What Works in the Field
From my experience and from peers who’ve run large-scale automation programs, a few practices stand out:
- Run pilots in departments first, then scale. A finance pilot that reduces reconciliation errors by 70% creates credibility. That success story makes it easier to pull other department heads into the fold.
- Rotate champions. Don’t rely on one enthusiastic leader forever. Rotate departmental champions so automation doesn’t get tied to individual personalities.
- Create feedback loops. A quarterly “automation health check” with each department head surfaces failing bots, changing processes, and new opportunities. This keeps the strategy alive instead of frozen in the original roadmap.
- Celebrate departmental wins publicly. When a Head of Procurement shows that automation cut vendor onboarding time from 15 days to 4, showcase it. Recognition breeds cooperation.
The IT vs. Business Dynamic
One subtle challenge is ownership. IT often feels automation is their domain, given the technical platforms involved. Department heads feel ownership because the processes are theirs. Both are right, and both are wrong.

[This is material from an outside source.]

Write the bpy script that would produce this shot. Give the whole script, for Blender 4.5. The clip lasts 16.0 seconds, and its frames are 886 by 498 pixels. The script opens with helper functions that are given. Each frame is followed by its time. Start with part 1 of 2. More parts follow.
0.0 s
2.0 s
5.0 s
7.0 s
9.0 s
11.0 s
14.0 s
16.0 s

The reality: automation is a joint asset. IT ensures scalability, security, and compliance. Departments ensure relevance, adoption, and outcomes. Programs that lean too far toward one side fail: IT-led programs become technically perfect but irrelevant; business-led ones become innovative but fragile.

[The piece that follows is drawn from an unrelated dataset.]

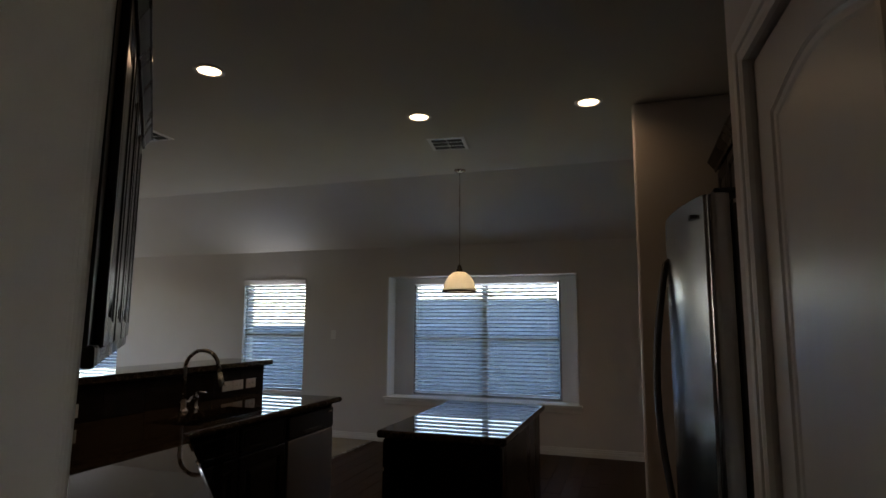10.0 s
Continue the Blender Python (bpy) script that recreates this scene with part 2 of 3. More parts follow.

That balance is easier said than done. But acknowledging the tension upfront—and making department heads co-architects, not just “users”—is the only sustainable path.
Final Thoughts
The temptation in strategy planning is to make things clean and linear. Draft a roadmap, assign owners, and put dates on a slide. Reality is messier. Department heads are political actors, operational experts, and, sometimes, bottlenecks. But leaving them out creates bigger messes later.
If you’re serious about automation, involve them not just as advisors, but as co-owners. Accept the debates, the delays, and the contradictions that come with it. Because the alternative—an elegant strategy no one actually uses—is worse.
And if you need proof, walk into any enterprise with a three-year-old automation program. Ask the Head of Finance or HR whether the bots really reduced their pain. If the answer is yes, chances are they were at the table from day one.